Book Review: I Know Why the Caged Bird Sings Volume 1 Issue 1 Summary: 4 Stars
"Wouldn't they be surprised when one day I woke out of my black ugly dream, and my real hair, which was long and blond, would take the place of the kinky mass that Momma wouldn't let me straighten? My light blue eyes were going to hypnotize them.....Then they would understand why I had never picked up a Southern accent, or spoke the common slang, and why I had to be forced to eat pigs' tails and snouts. Because I was really white and because a cruel fairy stepmother, who was understandably jealous of my beauty, had turned me into a too-big Negro girl, with nappy black hair, broad feet and a space between her teeth." The beginning moments when we are introduced to Maya are when we receive a sense of Marguerite's lack of self-confidence. The reader lives and sees life as Marguerite, or Maya sees it, as a young black girl who feels the entire world is staring at her faults and can't see past the color of her skin. With the authors strong use of symbolism and metaphors the reader can actually feel like he or she is traveling with Maya through her life's journey. Maya is the daughter of divorced parents and has only a thing close to her, her brother Bailey Junior who was a year older and the only person Maya looked up to. Maya lives behind a store that her Grandmother owns in Stamps, Arkansas with her crippled Uncle, her grandmother, and her brother. The store holds a sense of security for Maya as she watches the over-worked cotton pickers come in everyday with the same routine that puts them farther into a debt that they will never pay off. Maya experiences how difficult life is with prejudice people, but as her life progresses she defeats the matter as well as she can.

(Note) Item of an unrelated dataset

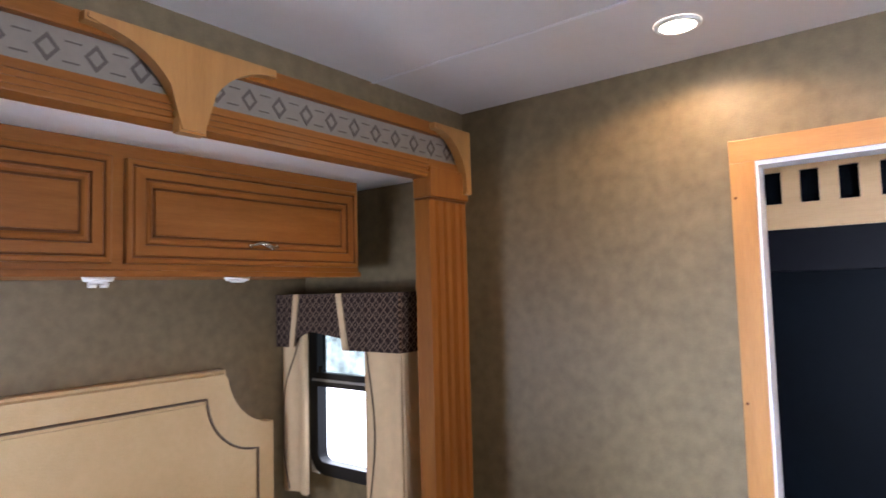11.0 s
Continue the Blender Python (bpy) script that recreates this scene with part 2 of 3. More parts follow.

Throughout this time she is introduced to her parents, who she barely knows, who take her and her brother away from the store and to unfamiliar places which brought on an unforgettable event that changed Maya's life forever. Maya experienced many things that many people don't. She is one of the few people whose life story was actually moving enough to be published. Maya Angelou goes from a little, southern, black girl who wishes to be a "a long and blonde haired, light-blue eyed, white girl", to a very mature young adult that is proud of her race.